▶ [REQUEST] Copy exactly the block of lines between the one containing "q.make_compatible(carried.rotation_quaternion)" and the one containing "scene.view_settings.use_white_balance |= len(values)", inclusive.

▶ [Clips as scene scripts]
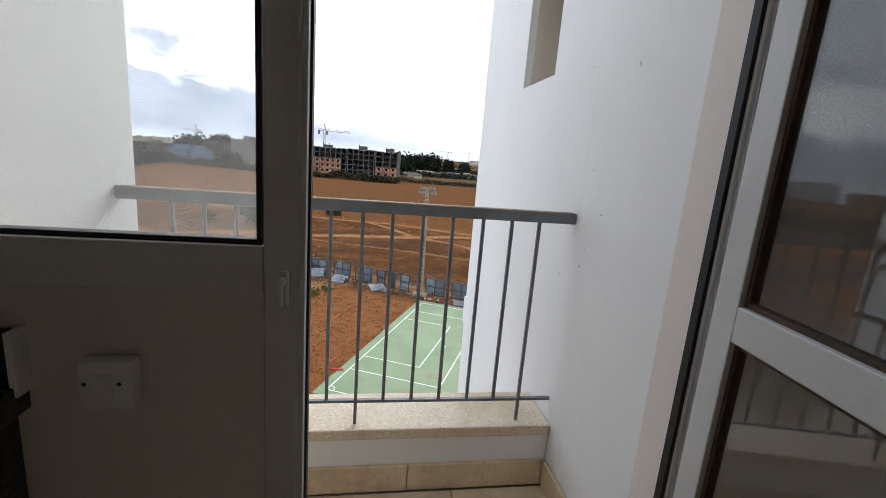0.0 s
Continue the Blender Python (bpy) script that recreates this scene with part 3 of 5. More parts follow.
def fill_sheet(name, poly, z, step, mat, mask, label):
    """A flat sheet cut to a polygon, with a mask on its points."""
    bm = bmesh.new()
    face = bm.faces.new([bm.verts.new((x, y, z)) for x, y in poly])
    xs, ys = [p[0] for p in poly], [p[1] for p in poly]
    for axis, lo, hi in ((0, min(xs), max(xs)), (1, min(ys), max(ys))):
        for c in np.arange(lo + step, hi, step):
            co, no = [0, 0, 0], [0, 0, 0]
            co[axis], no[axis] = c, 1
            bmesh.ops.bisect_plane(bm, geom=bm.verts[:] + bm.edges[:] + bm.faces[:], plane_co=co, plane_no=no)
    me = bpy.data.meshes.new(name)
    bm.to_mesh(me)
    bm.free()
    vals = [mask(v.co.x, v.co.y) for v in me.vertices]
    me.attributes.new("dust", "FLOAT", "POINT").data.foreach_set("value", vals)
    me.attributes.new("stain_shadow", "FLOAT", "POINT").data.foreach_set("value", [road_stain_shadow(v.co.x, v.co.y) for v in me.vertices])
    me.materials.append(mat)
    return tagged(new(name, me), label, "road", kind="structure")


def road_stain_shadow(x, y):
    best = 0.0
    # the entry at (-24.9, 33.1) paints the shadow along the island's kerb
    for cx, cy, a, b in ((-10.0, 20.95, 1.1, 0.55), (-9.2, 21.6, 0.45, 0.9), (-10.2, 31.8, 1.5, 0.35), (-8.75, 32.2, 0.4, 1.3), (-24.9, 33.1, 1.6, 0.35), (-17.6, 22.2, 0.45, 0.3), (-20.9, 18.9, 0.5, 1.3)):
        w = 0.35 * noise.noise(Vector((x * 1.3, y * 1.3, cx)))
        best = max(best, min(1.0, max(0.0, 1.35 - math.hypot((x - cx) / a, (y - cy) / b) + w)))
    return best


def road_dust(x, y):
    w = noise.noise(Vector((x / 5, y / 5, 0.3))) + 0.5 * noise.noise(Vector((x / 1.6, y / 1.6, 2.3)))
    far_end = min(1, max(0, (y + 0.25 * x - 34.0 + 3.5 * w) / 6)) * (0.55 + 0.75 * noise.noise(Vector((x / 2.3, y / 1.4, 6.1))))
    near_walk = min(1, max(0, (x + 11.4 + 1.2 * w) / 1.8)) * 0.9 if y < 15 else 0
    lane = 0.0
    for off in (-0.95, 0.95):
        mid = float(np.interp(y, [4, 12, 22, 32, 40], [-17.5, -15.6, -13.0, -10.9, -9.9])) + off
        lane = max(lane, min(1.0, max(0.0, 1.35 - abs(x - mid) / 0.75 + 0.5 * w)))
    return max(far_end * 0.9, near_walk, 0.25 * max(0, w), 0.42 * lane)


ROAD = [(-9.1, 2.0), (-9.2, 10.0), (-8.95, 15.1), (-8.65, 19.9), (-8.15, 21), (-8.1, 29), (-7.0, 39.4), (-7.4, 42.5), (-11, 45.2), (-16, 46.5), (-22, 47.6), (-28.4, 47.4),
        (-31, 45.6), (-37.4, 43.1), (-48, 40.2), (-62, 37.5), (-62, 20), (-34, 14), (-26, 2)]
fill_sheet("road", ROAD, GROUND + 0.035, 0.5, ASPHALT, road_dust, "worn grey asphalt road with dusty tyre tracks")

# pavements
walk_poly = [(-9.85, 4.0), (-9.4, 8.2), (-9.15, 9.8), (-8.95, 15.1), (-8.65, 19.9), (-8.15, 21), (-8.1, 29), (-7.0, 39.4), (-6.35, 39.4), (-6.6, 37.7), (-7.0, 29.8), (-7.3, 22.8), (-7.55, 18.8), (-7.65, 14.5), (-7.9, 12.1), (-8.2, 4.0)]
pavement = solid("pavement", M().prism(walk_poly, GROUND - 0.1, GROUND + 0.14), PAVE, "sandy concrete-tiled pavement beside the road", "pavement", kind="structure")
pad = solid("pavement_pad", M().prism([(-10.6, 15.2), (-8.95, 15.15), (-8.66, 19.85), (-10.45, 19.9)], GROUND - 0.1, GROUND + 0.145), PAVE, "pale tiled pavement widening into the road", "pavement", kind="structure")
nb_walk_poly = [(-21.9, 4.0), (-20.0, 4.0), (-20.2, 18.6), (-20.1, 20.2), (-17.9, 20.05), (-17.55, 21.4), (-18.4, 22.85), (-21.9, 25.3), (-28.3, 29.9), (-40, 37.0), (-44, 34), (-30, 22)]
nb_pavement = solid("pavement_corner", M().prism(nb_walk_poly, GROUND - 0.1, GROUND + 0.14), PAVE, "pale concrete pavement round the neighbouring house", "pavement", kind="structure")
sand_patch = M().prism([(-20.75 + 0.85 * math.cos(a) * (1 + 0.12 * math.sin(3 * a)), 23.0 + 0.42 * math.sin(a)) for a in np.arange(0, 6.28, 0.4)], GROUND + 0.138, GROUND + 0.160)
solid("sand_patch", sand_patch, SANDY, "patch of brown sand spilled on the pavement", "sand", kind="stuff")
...
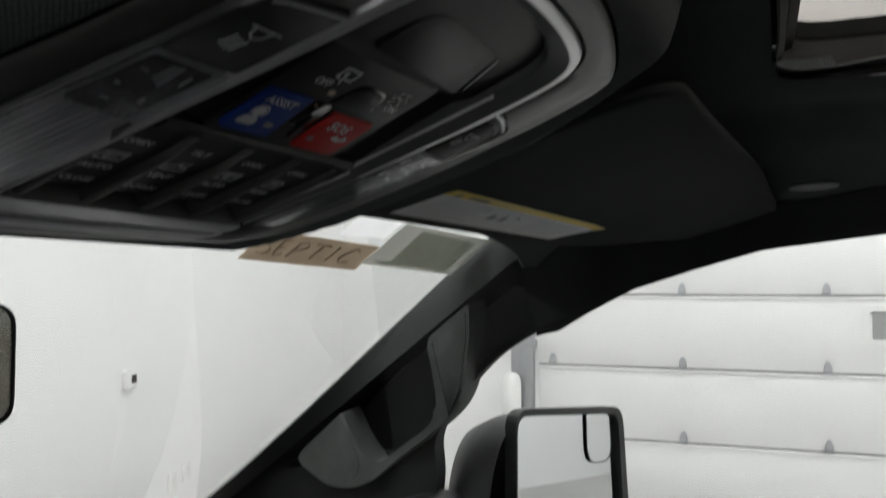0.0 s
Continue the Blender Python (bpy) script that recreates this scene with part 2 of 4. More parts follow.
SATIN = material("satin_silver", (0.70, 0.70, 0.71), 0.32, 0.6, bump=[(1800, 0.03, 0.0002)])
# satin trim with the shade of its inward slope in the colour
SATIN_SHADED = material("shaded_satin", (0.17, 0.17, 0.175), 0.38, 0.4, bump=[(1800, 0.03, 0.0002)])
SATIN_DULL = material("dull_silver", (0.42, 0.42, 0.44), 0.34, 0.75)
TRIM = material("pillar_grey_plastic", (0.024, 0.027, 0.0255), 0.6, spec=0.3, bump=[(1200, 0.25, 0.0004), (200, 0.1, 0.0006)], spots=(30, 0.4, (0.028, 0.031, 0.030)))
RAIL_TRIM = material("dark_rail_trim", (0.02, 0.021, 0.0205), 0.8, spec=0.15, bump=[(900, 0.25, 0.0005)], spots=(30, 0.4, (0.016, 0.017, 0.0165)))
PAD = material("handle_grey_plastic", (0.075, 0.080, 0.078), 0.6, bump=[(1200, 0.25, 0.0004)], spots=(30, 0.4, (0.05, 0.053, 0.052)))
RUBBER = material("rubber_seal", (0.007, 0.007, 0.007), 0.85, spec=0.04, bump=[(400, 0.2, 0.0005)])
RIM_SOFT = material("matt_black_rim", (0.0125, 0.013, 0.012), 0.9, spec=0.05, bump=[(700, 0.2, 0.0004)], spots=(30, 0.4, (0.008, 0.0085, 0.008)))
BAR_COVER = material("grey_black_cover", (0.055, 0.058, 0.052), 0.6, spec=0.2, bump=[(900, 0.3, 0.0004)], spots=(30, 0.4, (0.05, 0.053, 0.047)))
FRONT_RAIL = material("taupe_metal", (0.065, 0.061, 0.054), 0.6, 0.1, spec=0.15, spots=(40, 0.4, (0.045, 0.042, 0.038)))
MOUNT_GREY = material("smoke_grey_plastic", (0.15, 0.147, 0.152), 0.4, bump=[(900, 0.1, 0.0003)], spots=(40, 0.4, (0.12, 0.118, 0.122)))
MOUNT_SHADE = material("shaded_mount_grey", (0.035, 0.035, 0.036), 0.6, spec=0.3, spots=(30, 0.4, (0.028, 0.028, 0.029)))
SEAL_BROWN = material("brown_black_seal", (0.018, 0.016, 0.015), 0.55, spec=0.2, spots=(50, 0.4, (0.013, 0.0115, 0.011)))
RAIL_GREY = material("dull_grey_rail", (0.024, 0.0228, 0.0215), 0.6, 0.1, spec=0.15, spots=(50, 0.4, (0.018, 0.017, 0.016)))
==
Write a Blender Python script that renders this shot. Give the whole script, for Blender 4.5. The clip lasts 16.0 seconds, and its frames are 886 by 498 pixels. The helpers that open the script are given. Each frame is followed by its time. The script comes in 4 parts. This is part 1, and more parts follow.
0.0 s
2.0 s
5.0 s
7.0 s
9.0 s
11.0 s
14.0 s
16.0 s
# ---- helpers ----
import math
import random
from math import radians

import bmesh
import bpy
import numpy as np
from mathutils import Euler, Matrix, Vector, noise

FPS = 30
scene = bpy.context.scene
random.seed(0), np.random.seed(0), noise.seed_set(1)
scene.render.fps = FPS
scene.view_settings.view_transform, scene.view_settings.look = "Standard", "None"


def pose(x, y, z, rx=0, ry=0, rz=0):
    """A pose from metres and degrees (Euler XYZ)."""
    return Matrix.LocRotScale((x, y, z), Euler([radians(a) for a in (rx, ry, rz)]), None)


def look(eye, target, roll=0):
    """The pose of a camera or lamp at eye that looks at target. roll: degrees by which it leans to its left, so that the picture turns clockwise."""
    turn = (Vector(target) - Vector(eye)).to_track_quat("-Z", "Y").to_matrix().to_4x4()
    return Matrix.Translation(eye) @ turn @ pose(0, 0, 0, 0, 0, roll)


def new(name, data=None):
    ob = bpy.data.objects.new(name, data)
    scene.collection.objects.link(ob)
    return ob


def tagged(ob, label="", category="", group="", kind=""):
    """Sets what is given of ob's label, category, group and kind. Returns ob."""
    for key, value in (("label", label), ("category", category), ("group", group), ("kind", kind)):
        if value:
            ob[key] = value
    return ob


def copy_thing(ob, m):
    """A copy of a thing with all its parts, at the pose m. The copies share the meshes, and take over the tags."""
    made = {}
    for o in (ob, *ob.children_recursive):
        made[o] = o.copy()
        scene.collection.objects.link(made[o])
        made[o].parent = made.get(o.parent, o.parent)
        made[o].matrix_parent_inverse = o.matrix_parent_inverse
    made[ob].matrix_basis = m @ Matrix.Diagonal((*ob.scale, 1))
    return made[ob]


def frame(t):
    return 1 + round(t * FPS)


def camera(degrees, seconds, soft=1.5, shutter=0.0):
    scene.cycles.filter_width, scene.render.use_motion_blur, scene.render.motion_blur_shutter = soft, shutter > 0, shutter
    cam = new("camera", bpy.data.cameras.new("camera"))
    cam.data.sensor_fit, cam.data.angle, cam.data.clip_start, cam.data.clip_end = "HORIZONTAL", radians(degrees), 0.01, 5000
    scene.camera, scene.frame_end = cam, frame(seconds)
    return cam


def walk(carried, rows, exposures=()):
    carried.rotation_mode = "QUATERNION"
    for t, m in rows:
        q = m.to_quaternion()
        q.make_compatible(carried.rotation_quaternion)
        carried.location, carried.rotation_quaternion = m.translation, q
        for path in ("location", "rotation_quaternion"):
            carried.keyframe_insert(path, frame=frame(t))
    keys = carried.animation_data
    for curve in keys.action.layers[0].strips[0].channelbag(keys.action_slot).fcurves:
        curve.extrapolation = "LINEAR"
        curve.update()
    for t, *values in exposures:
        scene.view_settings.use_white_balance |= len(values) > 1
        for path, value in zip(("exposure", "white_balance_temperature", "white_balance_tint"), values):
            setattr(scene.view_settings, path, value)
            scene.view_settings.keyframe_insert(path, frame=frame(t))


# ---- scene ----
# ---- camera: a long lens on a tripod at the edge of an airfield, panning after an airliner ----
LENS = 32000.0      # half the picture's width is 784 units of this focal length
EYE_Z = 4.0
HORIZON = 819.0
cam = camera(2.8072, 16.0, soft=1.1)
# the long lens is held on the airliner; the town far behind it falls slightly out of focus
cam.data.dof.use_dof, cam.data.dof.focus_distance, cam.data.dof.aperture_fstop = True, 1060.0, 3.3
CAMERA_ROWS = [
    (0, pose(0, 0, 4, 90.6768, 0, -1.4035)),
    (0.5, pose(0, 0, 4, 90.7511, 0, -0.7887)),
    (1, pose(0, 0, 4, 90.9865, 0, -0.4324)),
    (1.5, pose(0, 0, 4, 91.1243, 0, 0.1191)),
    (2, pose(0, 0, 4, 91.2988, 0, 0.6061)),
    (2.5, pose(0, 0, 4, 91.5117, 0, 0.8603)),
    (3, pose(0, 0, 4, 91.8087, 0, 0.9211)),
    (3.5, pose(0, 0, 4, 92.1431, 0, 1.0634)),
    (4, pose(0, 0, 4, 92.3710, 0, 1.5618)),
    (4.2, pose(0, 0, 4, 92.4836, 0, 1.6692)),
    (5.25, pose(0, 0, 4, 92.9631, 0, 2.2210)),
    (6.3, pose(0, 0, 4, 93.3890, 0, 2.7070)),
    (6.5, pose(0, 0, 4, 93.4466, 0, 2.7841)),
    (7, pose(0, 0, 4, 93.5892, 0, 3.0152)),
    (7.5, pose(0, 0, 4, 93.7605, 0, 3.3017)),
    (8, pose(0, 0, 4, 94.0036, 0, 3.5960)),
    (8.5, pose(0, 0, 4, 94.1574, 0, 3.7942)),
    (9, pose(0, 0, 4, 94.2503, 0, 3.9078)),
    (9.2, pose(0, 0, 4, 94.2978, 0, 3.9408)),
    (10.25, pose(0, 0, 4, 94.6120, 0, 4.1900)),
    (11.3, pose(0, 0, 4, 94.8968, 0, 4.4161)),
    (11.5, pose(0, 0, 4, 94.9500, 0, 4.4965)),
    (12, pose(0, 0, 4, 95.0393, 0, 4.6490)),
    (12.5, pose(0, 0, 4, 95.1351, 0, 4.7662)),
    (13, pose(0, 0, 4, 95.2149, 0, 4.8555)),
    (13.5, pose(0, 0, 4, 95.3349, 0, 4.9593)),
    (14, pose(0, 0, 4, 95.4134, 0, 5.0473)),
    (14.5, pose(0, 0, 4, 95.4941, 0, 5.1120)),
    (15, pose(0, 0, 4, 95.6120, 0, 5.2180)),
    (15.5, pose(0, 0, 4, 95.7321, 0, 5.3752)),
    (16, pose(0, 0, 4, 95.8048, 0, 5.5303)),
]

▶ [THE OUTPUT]
        q.make_compatible(carried.rotation_quaternion)
        carried.location, carried.rotation_quaternion = m.translation, q
        for path in ("location", "rotation_quaternion"):
            carried.keyframe_insert(path, frame=frame(t))
    keys = carried.animation_data
    for curve in keys.action.layers[0].strips[0].channelbag(keys.action_slot).fcurves:
        curve.extrapolation = "LINEAR"
        curve.update()
    for t, *values in exposures:
        scene.view_settings.use_white_balance |= len(values) > 1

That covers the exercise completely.